Southwest Airlines has apologized after an employee mocked a girl named Abcde. Traci Redford said that she and young Abcde (pronounced “Ab-city”) were traveling when she overheard a gate agent making fun of her daughter’s name.
Bodycam footage shows how people barely escaped California’s deadliest wildfires as the flames closed in. The sheriff’s deputy who took the harrowing footage turned on his camera “in hopes of capturing what he thought were going to be the last moments of his life.”
The office of a Jewish professor was vandalized with swastikas at Columbia University. Elizabeth Midlarsky, 77, who has taught at the college for 28 years, told a local paper that she was shocked.
This guy came home to find 12 complete strangers partying and trashing his apartment. They claimed they’d rented the apartment through Booking.com.

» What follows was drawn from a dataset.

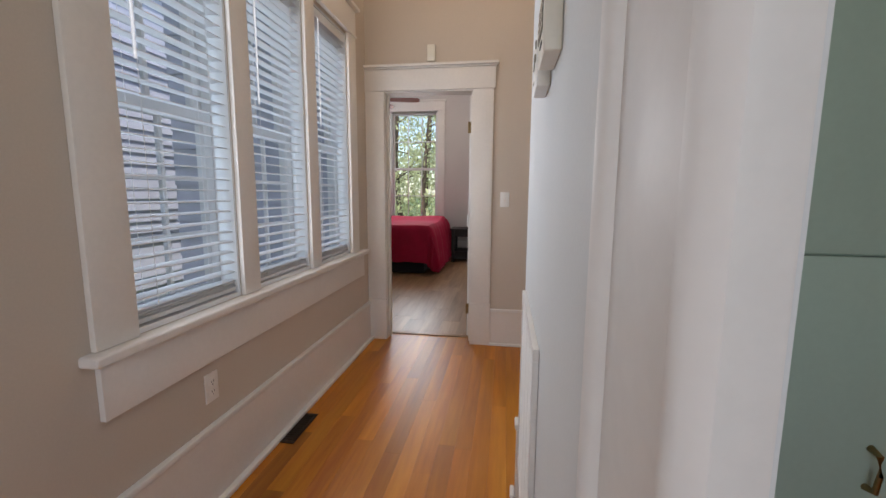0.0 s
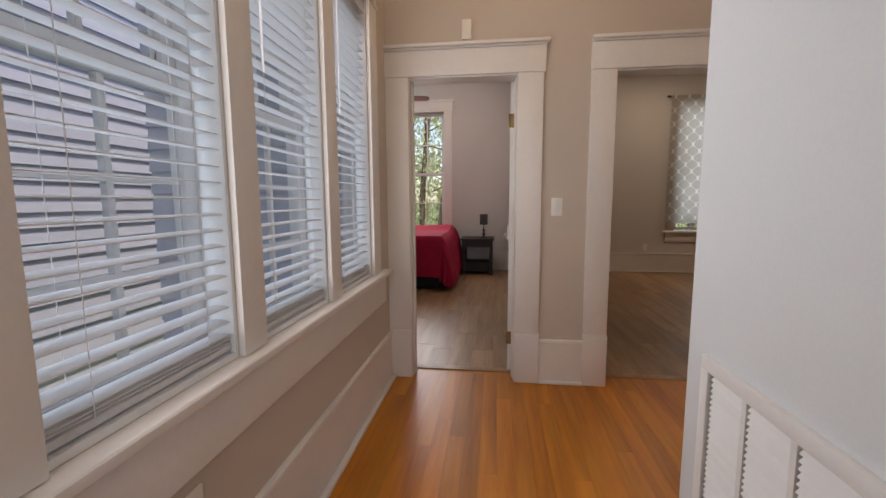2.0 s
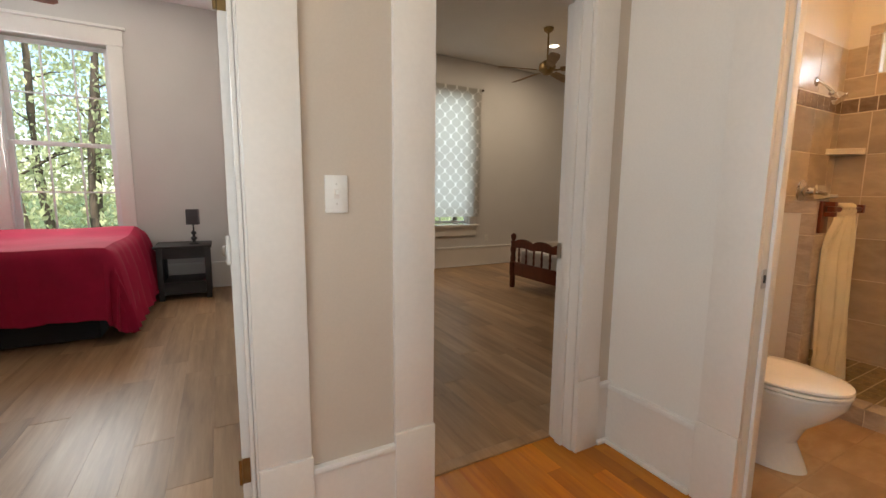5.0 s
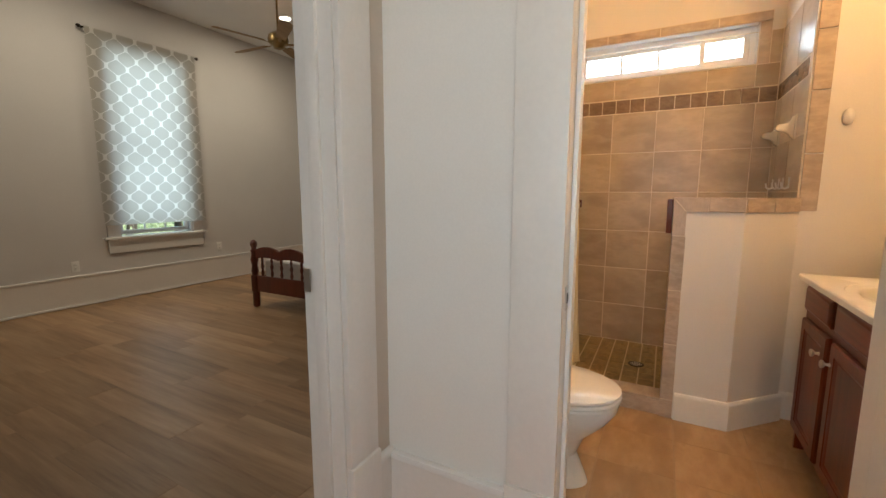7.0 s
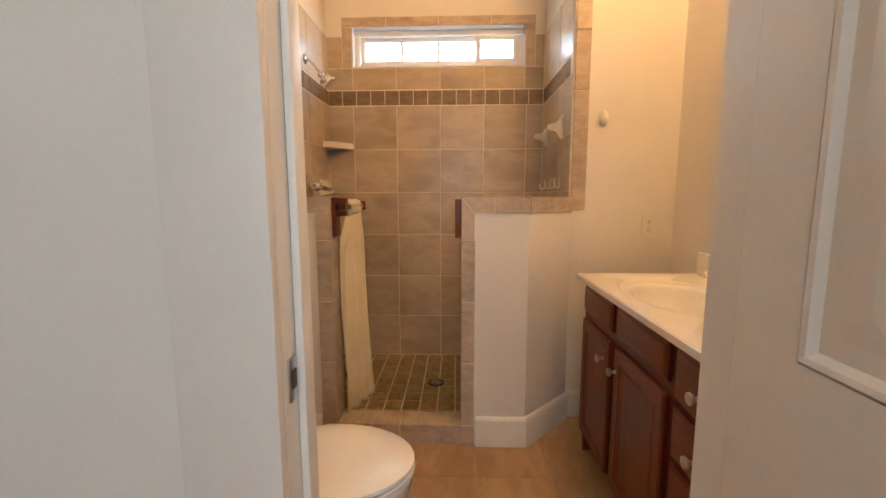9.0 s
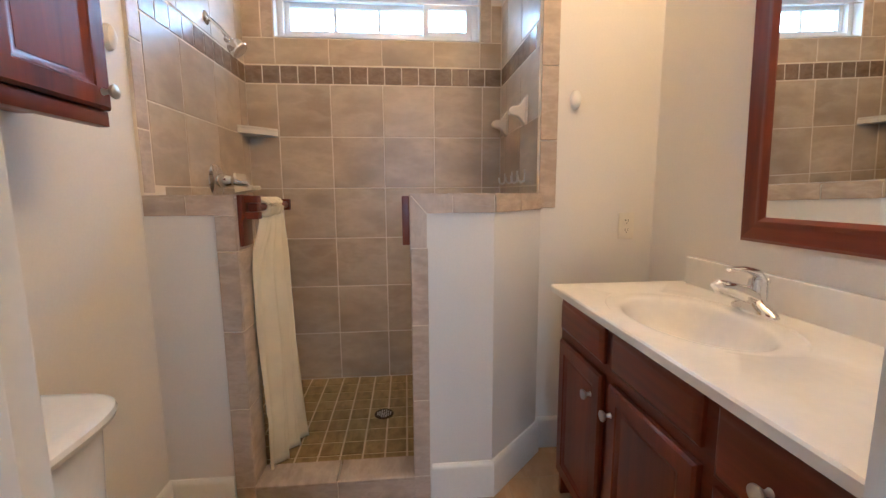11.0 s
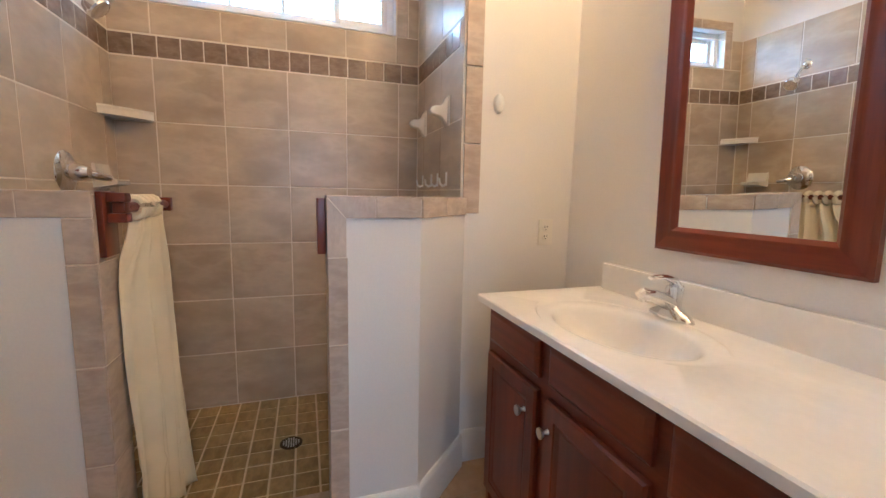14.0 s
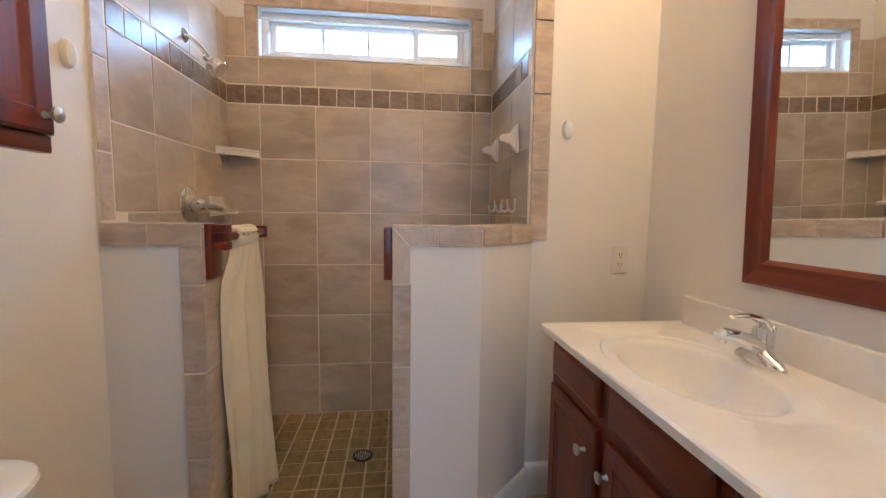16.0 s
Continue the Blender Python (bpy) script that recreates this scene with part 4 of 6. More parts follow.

He asked them to leave, and as they were filing out, his wife looked around and realized their valuables were missing.
Sheryl Sandberg asked staff to conduct research on billionaire George Soros
This is another case of Facebook not quite telling the whole story.
Last week, the New York Times revealed that Facebook hired Definers Public Affairs for public relations and opposition research on competitors and critics, including the influential billionaire Soros.
Facebook said that its two most visible faces, Mark Zuckerberg and Sheryl Sandberg, had little, if any, knowledge of Facebook’s links to Definers.
Now, while Facebook maintains that Sandberg did not direct Definers, the company has acknowledged that Sandberg did in fact request research on Soros after he called Facebook a “menace.”
Escape from the hectic world with these longreads
These Novels Prove That Women Make Fascinating Fictional Killers, Too. There’s been an uptick in fiction about women who kill, and women who kill often. Contributor Kristen Evans wrote a nuanced piece about this trend and what it offers. From the essay: “When women write women who kill, their characters contain more realistic shades of emotion.”
Regina Hall Isn’t Going To Be Underrated Anymore. Yesterday, Regina Hall won the New York Film Critics Circle award for Best Actress for her (stunning) performance in Support the Girls. It’s worth revisiting Bim Adewunmi’s profile of Hall from this fall: “It’s time we pulled Regina Hall’s name out of the ‘underrated’ basket because her moment has finally arrived.”
The only good political movies this year are about an 18th-century queen and Joseph Stalin. The Favourite and The Death of Stalin deserve your attention, according to our film critic Alison Willmore: “If these movies feel like indirect answers to the problem of how to satirize Trump, it's because they're reminders that there's nothing new about the impulses toward autocracy.”